The problem with that, as noted many times, is that consumption and money are two different things. If you strip away the television rights fees, where India is third behind the U.S. (which dominates) and the U.K., the company make very little money from India. And when it comes to YouTube, that category for WWE in the first quarter, digital, actually lost money.
But WWE has opened an office in India and is trying to garner more revenue from the market. If that’s the goal, Mahal as champion shouldn’t be a short-term thing. Making that goal work is a very different story.
The NBA and Yao Ming in China comparisons are obviously the goal. But even so, from those who live in India, WWE and pro wrestling were more popular a few years ago.
Those at Impact were told directly from Sony Six that the belief was that the big Mahal push was directly related to their tour this week. Whether accurate or not, the WWE’s U.K. timing and strategy changed significantly when, in a market WWE dominated, somebody else was coming in with strong television backing. Indeed, the lack of future tapings of the weekly U.K. television show after we were told about plans for monthly tapings and a weekly network show at the same time the ITV project imploded was noteworthy.

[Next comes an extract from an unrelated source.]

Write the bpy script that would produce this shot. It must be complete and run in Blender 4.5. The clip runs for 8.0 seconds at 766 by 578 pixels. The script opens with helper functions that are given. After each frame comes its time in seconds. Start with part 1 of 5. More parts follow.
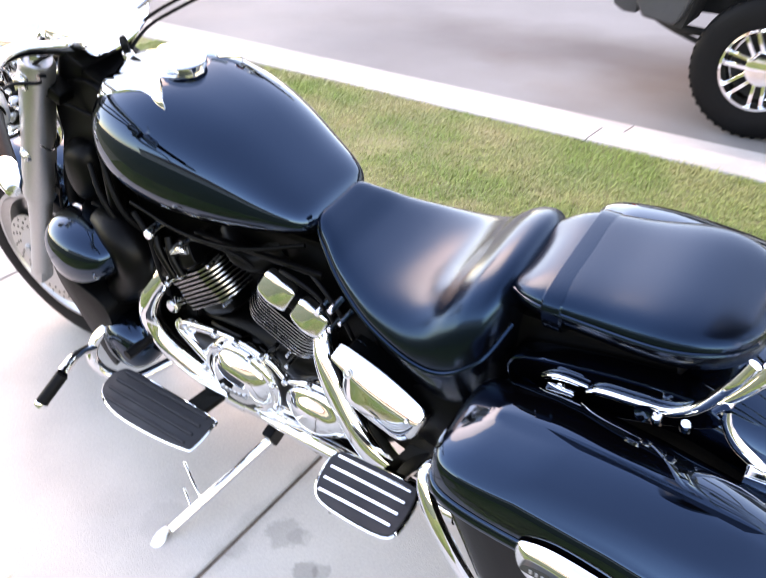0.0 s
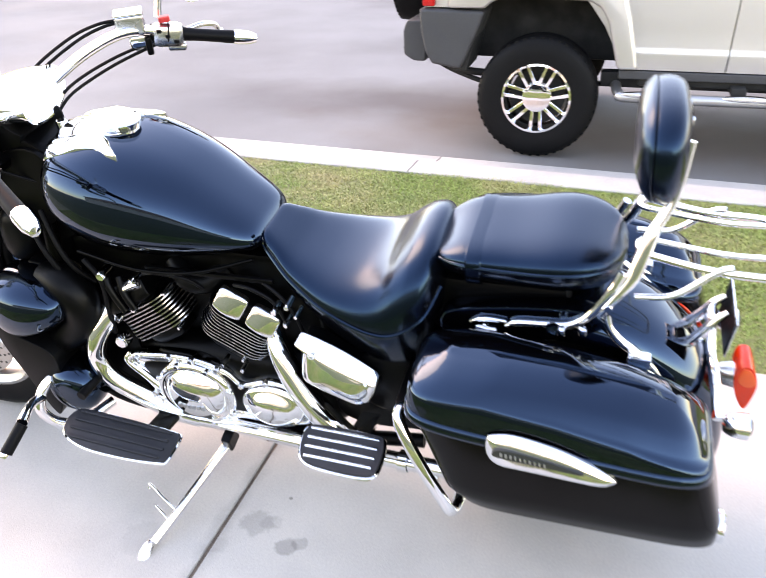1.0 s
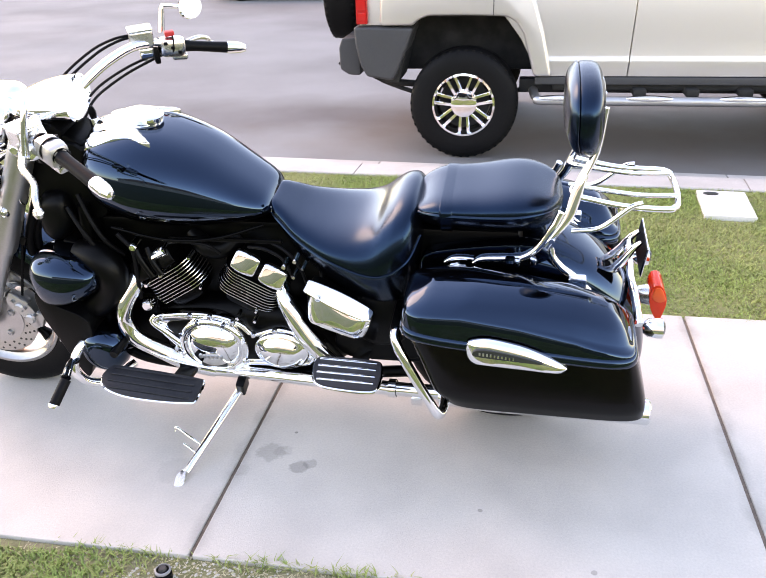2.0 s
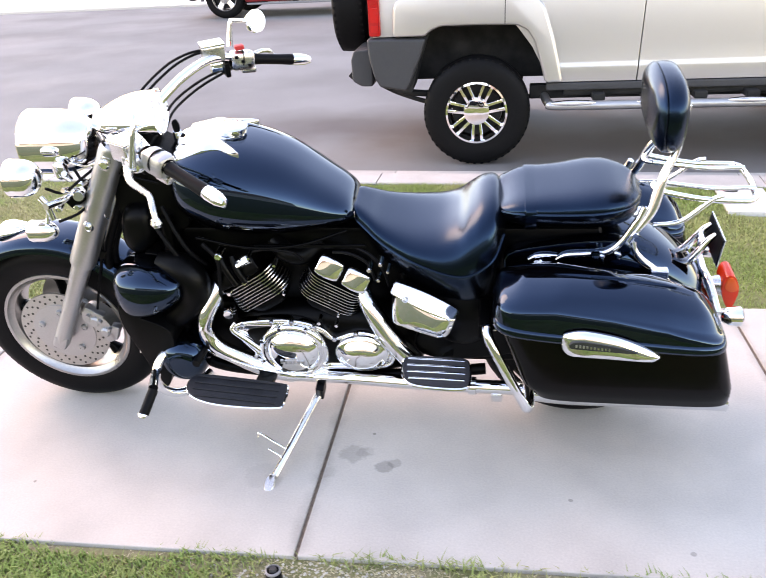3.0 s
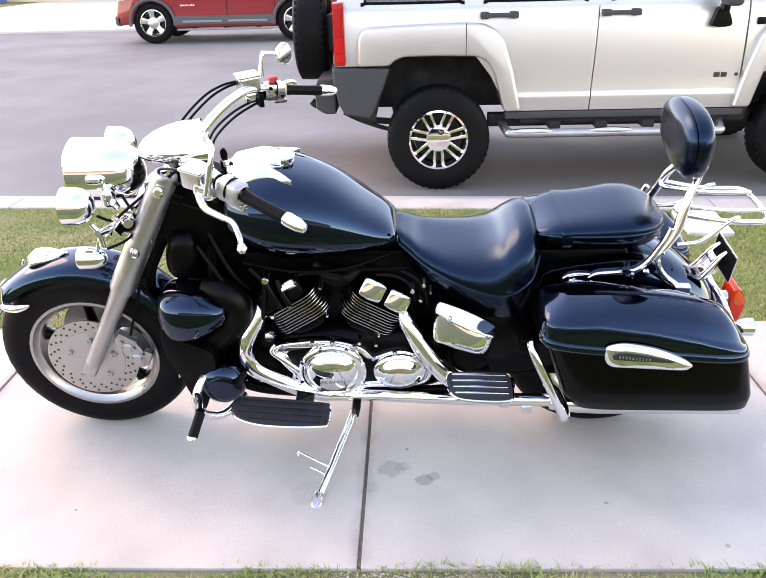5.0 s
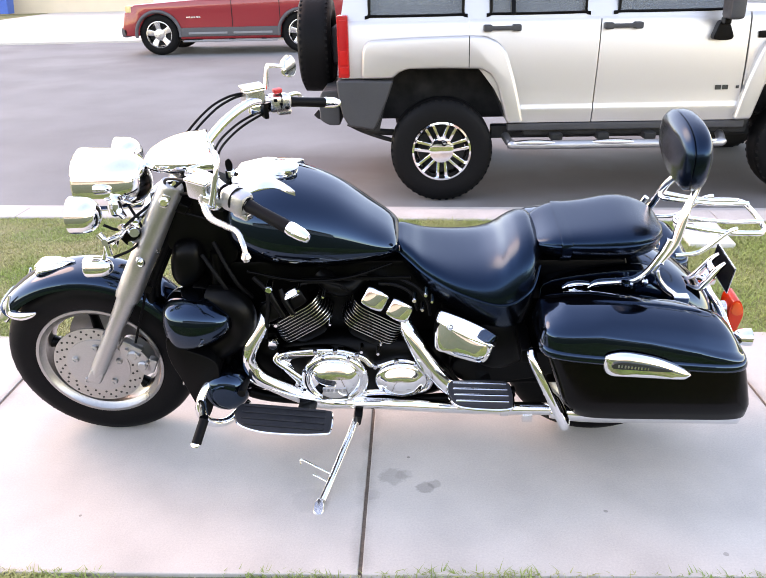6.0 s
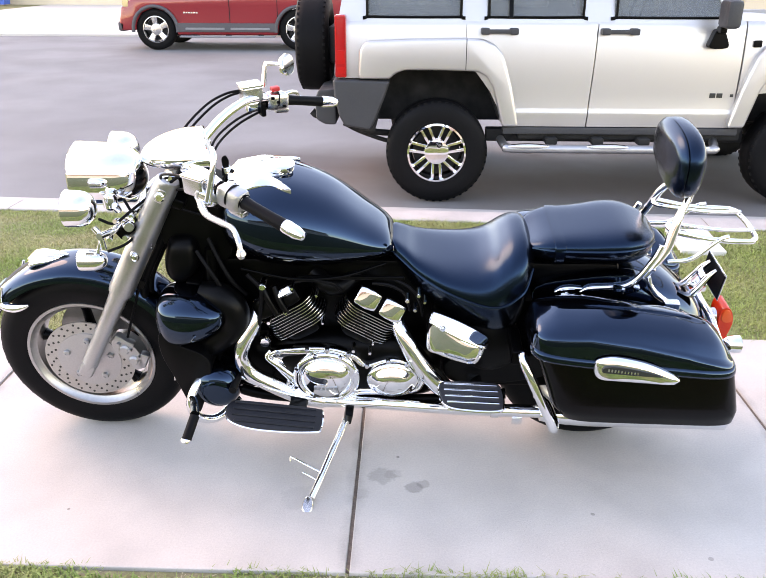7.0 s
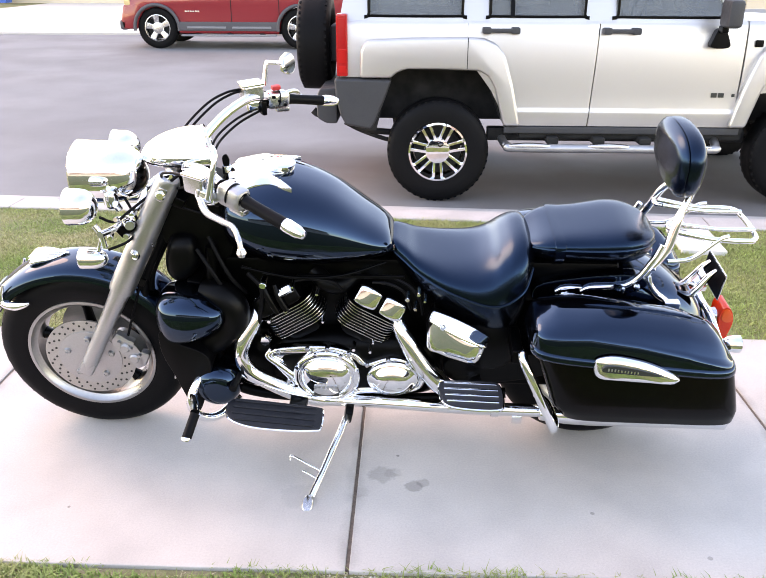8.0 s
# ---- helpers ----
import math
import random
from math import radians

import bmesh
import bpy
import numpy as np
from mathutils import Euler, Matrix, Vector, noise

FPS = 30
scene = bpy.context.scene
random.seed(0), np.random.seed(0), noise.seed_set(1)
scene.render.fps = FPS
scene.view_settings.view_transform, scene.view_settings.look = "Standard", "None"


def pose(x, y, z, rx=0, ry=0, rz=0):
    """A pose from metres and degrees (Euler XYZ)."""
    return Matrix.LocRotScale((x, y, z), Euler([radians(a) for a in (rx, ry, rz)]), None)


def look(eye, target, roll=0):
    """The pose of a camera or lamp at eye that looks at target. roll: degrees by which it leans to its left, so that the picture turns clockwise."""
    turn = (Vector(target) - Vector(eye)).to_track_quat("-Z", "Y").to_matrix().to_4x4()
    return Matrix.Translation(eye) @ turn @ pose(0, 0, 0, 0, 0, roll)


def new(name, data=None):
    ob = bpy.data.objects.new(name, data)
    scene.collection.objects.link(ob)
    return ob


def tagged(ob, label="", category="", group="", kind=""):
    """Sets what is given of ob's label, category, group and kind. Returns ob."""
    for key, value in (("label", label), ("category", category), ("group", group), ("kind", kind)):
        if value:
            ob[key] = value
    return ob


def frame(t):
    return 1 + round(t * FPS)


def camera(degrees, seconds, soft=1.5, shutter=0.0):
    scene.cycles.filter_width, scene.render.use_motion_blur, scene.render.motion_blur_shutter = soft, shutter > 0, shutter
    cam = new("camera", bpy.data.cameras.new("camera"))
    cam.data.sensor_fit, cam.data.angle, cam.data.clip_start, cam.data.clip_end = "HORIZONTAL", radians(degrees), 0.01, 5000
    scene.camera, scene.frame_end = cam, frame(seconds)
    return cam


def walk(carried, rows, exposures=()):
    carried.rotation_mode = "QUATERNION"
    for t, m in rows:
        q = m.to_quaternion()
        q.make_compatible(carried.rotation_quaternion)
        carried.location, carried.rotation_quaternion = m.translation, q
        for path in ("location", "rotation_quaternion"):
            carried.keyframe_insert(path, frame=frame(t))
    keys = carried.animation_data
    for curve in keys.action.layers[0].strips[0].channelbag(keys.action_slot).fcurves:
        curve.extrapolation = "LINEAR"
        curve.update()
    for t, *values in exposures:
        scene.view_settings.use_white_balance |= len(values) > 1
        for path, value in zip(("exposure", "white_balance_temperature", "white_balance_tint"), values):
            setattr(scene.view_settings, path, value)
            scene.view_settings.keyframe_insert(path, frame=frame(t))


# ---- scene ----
cam = camera(51.9, 8.0, soft=1.0, shutter=0.35)
PATH = [
    (0, (0.959, -0.534, 1.462), (0.037, 0.920, 0.410), 0.8),
    (0.2, (0.896, -0.622, 1.460), (0.039, 0.918, 0.478), 0.5),
    (0.5, (0.834, -0.762, 1.482), (0.168, 0.853, 0.464), -1.0),
    (0.8, (0.839, -0.881, 1.498), (0.262, 0.784, 0.539), -1.1),
    (1, (0.869, -0.992, 1.500), (0.360, 0.716, 0.591), -1.1),
    (1.2, (0.892, -1.093, 1.509), (0.415, 0.599, 0.559), -1.7),
    (2.3, (0.755, -1.599, 1.529), (0.474, 0.189, 0.685), -0.9),
    (2.5, (0.702, -1.632, 1.532), (0.431, 0.154, 0.674), -0.2),
    (3, (0.526, -1.604, 1.531), (0.245, 0.191, 0.695), -3.1),
    (3.5, (0.399, -1.61, 1.547), (0.182, 0.204, 0.732), -0.1),
    (4, (0.264, -1.66, 1.558), (0.116, 0.163, 0.748), -1.9),
    (4.5, (0.153, -1.711, 1.571), (0.083, 0.12, 0.77), -1.5),
    (6, (0.161, -1.771, 1.588), (0.081, 0.076, 0.826), -1.4),
    (6.5, (0.155, -1.783, 1.59), (0.077, 0.067, 0.834), -0.5),
    (7, (0.155, -1.78, 1.591), (0.097, 0.068, 0.829), 0.1),
    (7.5, (0.159, -1.784, 1.589), (0.104, 0.063, 0.822), 0.2),
    (8, (0.158, -1.782, 1.591), (0.097, 0.065, 0.827), 0.2),
]
EXPOSURES = [(0.0, 3.10, 10600, 23), (1.2, 3.10, 10850, 23), (2.4, 2.80, 10750, 24), (8.0, 2.81, 10650, 24)]
walk(cam, [(t, look(eye, target, roll)) for t, eye, target, roll in PATH], EXPOSURES)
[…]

At this point, WWE has nothing on the schedule for India this year, although that could change.
Given that even if they do run some live shows, due to ticket prices having to be kept low because people in India rarely pay ticket money for sports events. Other than cricket, most sports run by selling sponsorships to local businesses and then letting people free into the events themselves. WWE on its rare tours did charge ticket money, and given the population and number of television viewers, the paid attendance was disappointing and really not worthwhile, which is why they’ve only done two tours in the last 15 years.
Even with all that consumption, India is not a strong market for the WWE Network. Some of that is because the key driver of the network, the PPV shows, air on regular television and are blacked out on the network, and that will continue to be the case at least through the end of 2019, due to its television contract with Ten Sports.
Plus, there is nothing culturally where people pay money for digital content in India. Like with problems New Japan is having culturally with New Japan World, there is no huge penetration of Netflix or the MLB network to “break people in” to that type of marketplace.
Another issue is that in India, bandwidths are pathetic and only the urban areas have access to good Internet and tons of people have no Internet at all.
WWE merchandise at this point was almost no penetration in the market. That is an area they are working on and that can improve.
There’s also the question of the social media numbers to begin with, since India, Pakistan, Bangladesh and The Philippines are notorious for fake social media numbers.
While Punjabi, the language Mahal talks on television is only spoken by 29 million people out of the 1.34 billion population, Hindi, the primary language is close enough to Punjabi that most in the country can understand his interviews. Dara Singh, the most famous Indian wrestler in history, was from Punjab and was a huge movie star in Bollywood during and after his wrestling career.